民法 物権 7章 留置権 298条~302条

298条(留置権者による留置物の保管等)
留置権者は、善良な管理者の注意をもって、留置物を占有しなければならない。

②留置権者は、債務者の承諾を得なければ、留置物を使用し、賃貸し、又は担保に供することができない。ただし、その物の保存に必要な使用をすることは、この限りでない。

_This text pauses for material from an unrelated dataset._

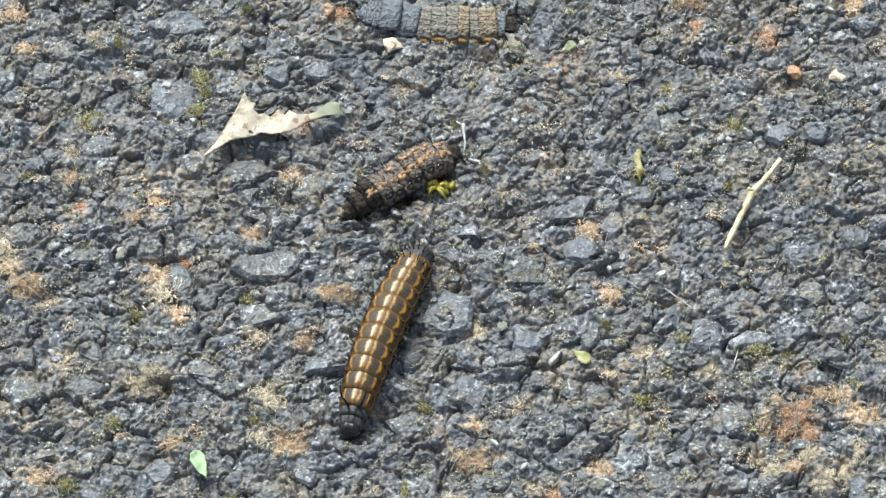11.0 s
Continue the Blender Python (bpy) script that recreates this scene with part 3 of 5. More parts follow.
# ---- dead caterpillars ----
def crumbs(seed, count, fibres, grain=1.0, strand=1.0):
    """A low mound one unit across of crumbs and short curled fibres."""
    rng = np.random.default_rng(seed)
    verts, faces = [], []
    shape = rng.uniform(0.5, 1.2, 7)
    for n in range(count):
        a, r = rng.uniform(0, 2 * math.pi), min(1.7, abs(rng.normal(0, 0.62)))
        u = a / (2 * math.pi) * 7
        r *= 0.5 * (shape[int(u)] * (1 - u % 1) + shape[(int(u) + 1) % 7] * (u % 1))
        x, y = r * math.cos(a), r * math.sin(a)
        z, s = rng.uniform(0, 0.16) * max(0.1, 1 - 1.7 * r), grain * 0.012 * math.exp(rng.normal(0.3, 0.45))
        k = len(verts)
        turn = Euler(rng.uniform(0, 6.28, 3)).to_matrix()
        if n < fibres:
            long, bow, wide = strand * rng.uniform(0.06, 0.16), rng.uniform(-0.03, 0.03), 0.007 * strand
            way = Vector((math.cos(a * 3), math.sin(a * 3), rng.uniform(-0.2, 0.7)))
            side = Vector((-way.y, way.x, 0)).normalized()
            for q in (-1, 0, 1):
                c = Vector((x, y, z + 0.05)) + way * long * q / 2 + side * bow * (1 - q * q)
                verts += [tuple(c - side * wide), tuple(c + side * wide), tuple(c + Vector((0, 0, 1.4 * wide)))]
            for b in (0, 3):
                for i, j in ((0, 1), (1, 2), (2, 0)):
                    faces.append((k + b + i, k + b + j, k + b + 3 + j, k + b + 3 + i))
        else:
            for p in ((1, 0, 0), (-1, 0, 0), (0, 1, 0), (0, -1, 0), (0, 0, 0.8), (0, 0, -0.8)):
                q = turn @ Vector(p) * s * rng.uniform(0.5, 1.5)
                verts.append((x + q.x, y + q.y, z + q.z))
            faces += [tuple(k + i for i in f) for f in ((0, 2, 4), (2, 1, 4), (1, 3, 4), (3, 0, 4), (2, 0, 5), (1, 2, 5), (3, 1, 5), (0, 3, 5))]
    return verts, faces


def dead_body(thing, line, widths, skins, name="body_segment", flat=0.6, lumps=0.03, seed=0, lift=0.0):
    """Shrunken segments laid on the asphalt along a line of places (mm)."""
    line = [Vector(p) for p in line]
    total = sum((b - a).length for a, b in zip(line, line[1:]))
    count, made = len(widths), []
    for n, (radius, (skin, label)) in enumerate(zip(widths, skins)):
        p, w = along(line, (n + 0.5) / count)
        seg = part(name, segment_bm(radius, total / count * 1.12, flat, lumps, seed + n, 20), skin, thing, label)
        z = ground_at(p.x, p.y, 1.5) + (0.72 * radius * flat + lift) * MM
        seg.matrix_basis = pose(p.x * MM, p.y * MM, z, 5 * math.sin(3.1 * n + seed), 4 * math.sin(2.3 * n), bearing(w) + 7 * math.sin(4.7 * n + seed))
        made.append(seg)
    return made


def wrinkled_bm(radius, length, flat, ridges, amp, seed, sides=40):
    """A flattened dried segment along x: lengthwise wrinkles, a pinched joint at each end, sunken hollows."""
    rng = np.random.default_rng(seed)
    bm, rings, phase = bmesh.new(), [], rng.uniform(0, 6.283)
    for u, r in ((-0.56, 0.86), (-0.50, 0.945), (-0.40, 0.985), (-0.22, 1.0), (0.0, 0.975), (0.2, 1.0), (0.40, 0.985), (0.50, 0.945), (0.56, 0.86)):
        ring = []
        for q in range(sides):
            a = 2 * math.pi * q / sides
            dent = noise.noise((1.3 * math.sin(a) + seed, 1.3 * math.cos(a), 2.2 * u))
            k = radius * (r + amp * math.cos(ridges * a + phase + 3.0 * u * dent) + 0.10 * dent + 0.02 * rng.uniform(-1, 1))
            ring.append(bm.verts.new((u * length * MM, k * math.sin(a) * MM, max(k * math.cos(a) * flat, -0.7 * radius * flat) * MM)))
        rings.append(ring)
    for a, b in zip(rings, rings[1:]):
        for q in range(sides):
            bm.faces.new((a[q], a[(q + 1) % sides], b[(q + 1) % sides], b[q]))
    bm.faces.new(rings[0][::-1])
    bm.faces.new(rings[-1])
    bmesh.ops.recalc_face_normals(bm, faces=bm.faces)
    return bm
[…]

③ 留置権者が前2項の規定に違反したときは、債務者は、留置権の消滅を請求することができる。

趣旨
Aの車の修理を請負ったBは車修理の専門家であるため、その留置物(車)を専門家として保管する義務(善管注意義務)がある。

2項趣旨
Aの車の修理を請負ったBはその留置物(車)をAの承諾なしに他人に貸したり、自分の私用で使ったり、自分の債務のための担保にすることはできない。ただし、車の修理が完了し、その故障が直っているかをチェックするために走行する等の行為はAの承諾なしでも問題ない。

3項趣旨
留置権者が、次の2つのどちらかをした場合は、債務者は、留置権の消滅を請求して、預けていた物を返すように言える。

1、善管注意義務に違反(ずさんな保管だった)
2、 債務者の承諾がないのに、留置物を使ったり、貸したり、担保にした


299条(留置権者による費用の償還請求)
留置権者は、留置物について必要費を支出したときは、所有者にその償還をさせることができる。

②留置権者は、留置物について有益費を支出したときは、これによる価格の増加が現存する場合に限り、所有者の選択に従い、その支出した
金額又は増価額を償還させることができる。ただし、裁判所は、所有者の請求により、その償還について相当の期限を許与することができる。

趣旨
Aの車の修理を請負ったBはAの支払いがないので、その車を留置している。留置している間に、その車の車検の期限が来たため、Bは車検費用を立て替え、車検を通した。この車検代をAに請求できるということ。(あたりまえのこと)

2項趣旨
前項例を引用すると、Bはその車のボディーが錆びていたため、錆を落とし、塗装を施した。その塗装に10万円かかり、車の評価額は8万円アップした。この場合、Bはその費用をAに請求することができるが、Aは塗装代10万を払うか、評価額が上がった分の8万を払うか、どちらか1つを選ぶ権利がある。ただし、Aの請求があれば、裁判所はその支払い時期を遅くすることができる。


300条(留置権の行使と債権の消滅時効)
留置権の行使は、債権の消滅時効の進行を妨げない。

趣旨
Aの車の修理を請負ったBはAの支払いがないので、その車を留置しているが、その間でもBは、修理代を請求せず、放置すれば時期が来ると消滅してしまうことになる。


301条(担保の供与による留置権の消滅)
債務者は、相当の担保を供して、留置権の消滅を請求することができる。

趣旨
債務者は、別の物を担保として提供すれば、留置権の消滅を請求できる。例えば、Aの車の修理を請負ったBはAの支払いがないので、その車を留置している場合、車が必要になったため、車を返してほしいが今は修理代の持ち合わせがない。こういった場合は、修理代に相当するような物(担保)(例えば、腕時計など)をBに渡せば、車に対するBの留置権は消滅し、車を返してもらうことができる。


302条(占有の喪失による留置権の消滅)
留置権は、留置権者が留置物の占有を失うことによって、消滅する。ただし、第298条第2項の規定により留置物を賃貸し、又は質権の目的としたときは、この限りでない。

趣旨
Aの車の修理を請負ったBはAの支払いがないので、その車を留置している場合、工場に泥棒が入り、Aの車が盗まれてしまった場合、Bの留置権は消滅してしまう。しかし、その泥棒が見つかり、車が戻ってきたら留置権は復活する。ただし、Aの承諾を得てその車を貸したり質屋に入れたりした場合は、占有を失った状態ではあるが、留置権は消滅しない。